Vues d’Afrique 2023.
II

ÉVÉNEMENT.
[ Festival ]

texte
Élie Castiel

 

Sur quelques

courts métrages

maghrébins

 

Depuis quelques années, du moins dans les festivals, les courts et moyens métrages sont devenus des incontournables, se groupant eux-mêmes dans des manifestations cinématographiques un peu partout à travers le monde. Autrefois les laissés-pour-compte, les exilés, aujourd’hui ceux par qui le cinéma s’inventera.

Et souvent avec, comme résultat de vraies « petites » merveilles tant dans le contenu narratif que dans l’ensemble formel. Aussi bien dans l’image réelle que dans l’animée (autre forme de spécialisation).

Du Maroc/Pays-Bas, Burka, là où le bureau d’un dentiste, salle de chirurgie et surtout celle d’attente sont les lieux d’un regard sur la xénophobie. Pas de rage de la part de Wahid Sanouji, mais une lucidité intérieure. Des gestes, quelques mots à peine, tous les personnages s’exprimant à peine. Sauf la dernière patiente à arriver. Et une morale inattendue à cette histoire qui ne plaira pas aux intolérants de tout acabit.

Dania Achour, dans Poupiya, signe la réalisation et se met elle-même en scène pour explorer le « féminin ». À en croire le titre, qui veut sans doute dire, « femme fleur ou poupée », la protagoniste se marie donnant droit à un début de rituel au « henné » d’une beauté musicale exemplaire. Puis un recours à l’ellipse pour illustrer les temps de son quotidien. Elle danse malgré les interdits. Et à la fin, une réconciliation avec l’ordre patriarcal qui, soudain, cède aux avances de ce qui signifie « liberté de mouvement ». Et dans la musicalité, ce mélange si typiquement marocain d’influences andalouses issues d’une tradition judéo-chrétienne si présente, bien que beaucoup plus dans le passé, dans le plus tolérant des pays du Maghreb.
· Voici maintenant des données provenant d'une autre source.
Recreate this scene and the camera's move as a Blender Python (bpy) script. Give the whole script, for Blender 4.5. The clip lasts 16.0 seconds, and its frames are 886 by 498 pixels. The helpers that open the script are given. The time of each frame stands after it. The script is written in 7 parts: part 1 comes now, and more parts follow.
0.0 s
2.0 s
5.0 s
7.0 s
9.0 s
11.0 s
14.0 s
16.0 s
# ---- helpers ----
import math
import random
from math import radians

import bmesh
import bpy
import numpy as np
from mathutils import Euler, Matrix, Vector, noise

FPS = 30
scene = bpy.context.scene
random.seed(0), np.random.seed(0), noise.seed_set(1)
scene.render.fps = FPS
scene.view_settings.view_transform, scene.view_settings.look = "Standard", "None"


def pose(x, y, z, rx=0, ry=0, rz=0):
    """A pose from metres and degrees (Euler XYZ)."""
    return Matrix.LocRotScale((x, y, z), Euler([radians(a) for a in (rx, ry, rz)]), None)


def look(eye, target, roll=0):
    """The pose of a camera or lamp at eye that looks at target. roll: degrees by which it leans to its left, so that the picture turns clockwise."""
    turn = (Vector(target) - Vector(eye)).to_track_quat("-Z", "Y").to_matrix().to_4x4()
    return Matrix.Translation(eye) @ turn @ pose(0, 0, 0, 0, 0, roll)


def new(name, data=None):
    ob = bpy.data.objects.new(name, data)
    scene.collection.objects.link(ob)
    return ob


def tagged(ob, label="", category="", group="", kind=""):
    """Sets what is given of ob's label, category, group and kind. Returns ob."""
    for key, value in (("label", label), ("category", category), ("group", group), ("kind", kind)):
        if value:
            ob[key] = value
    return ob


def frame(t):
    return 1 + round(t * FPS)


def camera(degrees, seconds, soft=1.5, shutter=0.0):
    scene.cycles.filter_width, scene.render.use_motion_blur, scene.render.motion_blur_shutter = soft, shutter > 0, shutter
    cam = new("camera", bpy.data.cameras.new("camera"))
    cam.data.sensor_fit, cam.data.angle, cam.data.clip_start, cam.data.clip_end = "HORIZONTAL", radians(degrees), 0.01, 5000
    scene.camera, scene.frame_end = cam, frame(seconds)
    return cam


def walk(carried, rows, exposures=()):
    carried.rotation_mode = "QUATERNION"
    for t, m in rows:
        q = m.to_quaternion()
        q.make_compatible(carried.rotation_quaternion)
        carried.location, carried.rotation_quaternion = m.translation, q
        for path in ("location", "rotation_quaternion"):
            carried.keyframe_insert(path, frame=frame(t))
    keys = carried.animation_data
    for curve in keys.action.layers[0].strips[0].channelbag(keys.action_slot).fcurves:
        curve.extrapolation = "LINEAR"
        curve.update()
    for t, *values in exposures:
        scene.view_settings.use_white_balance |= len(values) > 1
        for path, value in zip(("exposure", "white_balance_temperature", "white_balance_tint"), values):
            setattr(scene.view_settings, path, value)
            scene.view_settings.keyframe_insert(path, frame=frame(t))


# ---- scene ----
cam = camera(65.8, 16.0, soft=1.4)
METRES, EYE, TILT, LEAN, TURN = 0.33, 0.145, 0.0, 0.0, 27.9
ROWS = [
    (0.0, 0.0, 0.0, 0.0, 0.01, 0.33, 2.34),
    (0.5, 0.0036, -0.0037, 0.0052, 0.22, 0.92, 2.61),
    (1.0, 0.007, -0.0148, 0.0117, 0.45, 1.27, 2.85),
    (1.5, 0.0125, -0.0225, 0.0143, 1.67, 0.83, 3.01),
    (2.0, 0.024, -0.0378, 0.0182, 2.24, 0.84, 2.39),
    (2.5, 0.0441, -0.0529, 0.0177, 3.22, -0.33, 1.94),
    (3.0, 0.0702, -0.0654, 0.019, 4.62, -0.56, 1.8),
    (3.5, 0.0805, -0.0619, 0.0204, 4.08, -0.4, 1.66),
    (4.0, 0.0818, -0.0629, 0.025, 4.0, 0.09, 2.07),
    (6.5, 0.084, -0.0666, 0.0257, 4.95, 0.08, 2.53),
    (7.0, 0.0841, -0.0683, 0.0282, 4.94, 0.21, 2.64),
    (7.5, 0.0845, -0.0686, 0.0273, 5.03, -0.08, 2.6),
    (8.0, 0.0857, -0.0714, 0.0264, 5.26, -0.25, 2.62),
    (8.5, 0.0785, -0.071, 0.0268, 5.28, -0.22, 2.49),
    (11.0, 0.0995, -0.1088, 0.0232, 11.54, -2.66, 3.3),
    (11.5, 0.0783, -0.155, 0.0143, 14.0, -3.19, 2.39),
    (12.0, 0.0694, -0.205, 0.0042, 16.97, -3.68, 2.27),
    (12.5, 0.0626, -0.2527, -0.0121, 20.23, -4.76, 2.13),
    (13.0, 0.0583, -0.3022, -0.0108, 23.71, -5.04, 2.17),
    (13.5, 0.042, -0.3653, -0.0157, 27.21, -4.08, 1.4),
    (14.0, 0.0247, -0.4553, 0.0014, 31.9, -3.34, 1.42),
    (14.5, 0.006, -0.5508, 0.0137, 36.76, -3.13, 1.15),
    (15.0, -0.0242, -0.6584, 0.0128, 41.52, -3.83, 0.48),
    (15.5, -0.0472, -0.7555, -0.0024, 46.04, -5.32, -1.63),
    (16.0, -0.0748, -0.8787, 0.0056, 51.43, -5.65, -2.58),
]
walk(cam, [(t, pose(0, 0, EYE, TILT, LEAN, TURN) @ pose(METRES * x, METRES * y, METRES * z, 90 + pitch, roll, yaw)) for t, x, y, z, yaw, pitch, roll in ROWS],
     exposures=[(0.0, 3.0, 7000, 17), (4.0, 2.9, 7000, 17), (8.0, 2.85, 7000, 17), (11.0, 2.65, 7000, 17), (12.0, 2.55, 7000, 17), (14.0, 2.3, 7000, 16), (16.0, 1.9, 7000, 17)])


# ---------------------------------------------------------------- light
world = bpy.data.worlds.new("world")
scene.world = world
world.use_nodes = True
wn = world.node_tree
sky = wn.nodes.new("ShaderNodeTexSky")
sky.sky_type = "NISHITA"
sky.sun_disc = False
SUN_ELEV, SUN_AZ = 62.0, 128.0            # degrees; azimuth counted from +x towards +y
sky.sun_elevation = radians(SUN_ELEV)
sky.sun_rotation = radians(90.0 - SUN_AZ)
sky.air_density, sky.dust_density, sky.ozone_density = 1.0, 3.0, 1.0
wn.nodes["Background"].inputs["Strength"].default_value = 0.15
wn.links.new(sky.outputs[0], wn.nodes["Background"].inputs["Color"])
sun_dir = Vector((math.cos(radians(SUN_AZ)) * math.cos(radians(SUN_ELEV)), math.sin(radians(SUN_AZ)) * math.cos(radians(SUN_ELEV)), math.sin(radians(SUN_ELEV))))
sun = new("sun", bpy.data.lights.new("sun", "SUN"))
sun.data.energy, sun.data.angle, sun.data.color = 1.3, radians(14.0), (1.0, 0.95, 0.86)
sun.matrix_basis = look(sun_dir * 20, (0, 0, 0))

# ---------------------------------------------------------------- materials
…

Le Tunisien Aziz Chennaoui, qui vit maintenant au Canada, propose un essai sur la mise en scène. Refus de linéarité traditionnelle, désir d’aller plus loin dans la description du corps (attention, rien de grave ni d’interdit aux moins de 18 ans), suscite l’intérêt des cinéphiles et, dans ce court épisode dans le monde de la drogue que constitue Korrinty, une sorte de proposition personnelle et porte d’issue à des projets encore plus ambitieux dans le proche futur. Intéressant.

D’Aziz Zoromba, Simo (Canada/Égypte) ou une étrange version de Cain et Abel, sans la tragédie, mais non pour le moins une vision moderne sur la filiation, sur la famille, les traditions et le rituel social qu’impose la famille nucléaire, le enfants qu’on aime plus que les autres, la jalousie mal exprimée, les parents inaudibles dans la sphère de la psychologie. Et pour Zoromba, une direction d’acteurs irréprochables.

Deux autres courts qui nous interpellent. De Rachid Allaoua, Yanni (Canada/Algérie), sur l’endoctrinement au racisme afin de continuer à appartenir au groupe. Un regard mesuré malgré les gestes d’oppression et surtout une vision du cinéma axé sur ce que signifie raconter une histoire sans véritables ondes de choc. Ce qui suscite vraiment l’attention, c’est la puissance du projet en question, digne de foi.

Puis, finalement, Sur la tombe de mon père, de Jawahine Zentar (France/Maroc). Et si contrairement à la tradition musulmane, une jeune fille assistait à l’enterrement de son père, où seuls les hommes peuvent assister? Par courage, par conviction, pour que les choses changent. Que se passera-t’il?  Zentar dialogue avec la forme, là où la mise en scène s’harmonise avec les rituels du deuil, s’entoure de comédiennes et de figurants investis dans le récit et, tournant le dos aux conventions, signe un film courageux qui aurait pu facilement se transformer en long métrage.